In a photolithography process of semiconductor manufacturing processes, a photomask is used. With the miniaturization of semiconductor devices, a demand for miniaturization in this photolithography process has been increasing. Particularly, an increase in NA of an exposure apparatus using ArF exposure light (193 nm) has proceeded for adaptation to the miniaturization and a further increase in NA is proceeding following the introduction of the immersion exposure technique. For adaptation to the demand for the high miniaturization and the increase in NA described above, it is required to enhance the flatness of a photomask. That is, in view of the fact that the allowable width of position offset of a transfer pattern due to the flatness has been reduced with the reduction in pattern line width and that the focal depth in the photolithography process has been reduced with the increase in NA, the flatness of main surfaces of a mask substrate, particularly the main surface on the side where a pattern is to be formed (hereinafter, the main surface on this side will be referred to simply as a main surface or a substrate main surface), is becoming unignorable.
FIG. 6 is diagrams showing the shapes of a substrate of a photomask before (before suction) and after (after suction) the photomask is chucked in an exposure apparatus, wherein FIG. 6(a) is a diagram showing the shape of the substrate before suction while FIG. 6(b) shows the shape of the substrate after suction. As seen from FIG. 6(a), four corners of the substrate are a little higher than chuck areas of a main surface and the height gradually increases toward its central portion. That is, generally circular contour lines are shown in the substrate before suction. In the substrate after suction, generally rectangular contour lines are shown as seen from FIG. 6(b). In this manner, when the photomask is chucked on a mask stage of the exposure apparatus by a vacuum chuck, it may happen that the photomask is largely deformed upon chucking due to the affinity with the mask stage or the vacuum chuck.

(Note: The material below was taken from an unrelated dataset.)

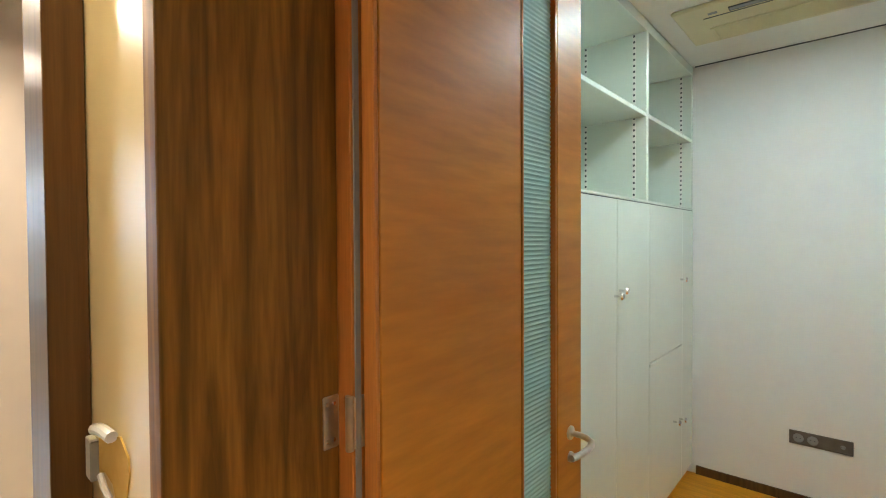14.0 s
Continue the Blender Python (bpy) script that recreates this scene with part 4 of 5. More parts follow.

Conventionally, since the product management is conducted in terms of the flatness of the photomask before chucking, it may happen that even if the photomask is excellent with its main surface shape having high flatness before chucking, when the photomask is chucked on the mask stage of the exposure apparatus, the photomask is deformed depending on the affinity with the mask stage or the vacuum chuck so that the flatness thereof is largely degraded. This tendency is remarkable particularly in the case of a substrate that tends to be distorted due to low symmetry of the shape of its main surface. Thus, it is becoming necessary to consider the flatness of the photomask when it is chucked by the vacuum chuck. There has conventionally been proposed a method of selecting a mask substrate having good flatness after chucking on a mask stage of an exposure apparatus (see, e.g. Patent Document 1).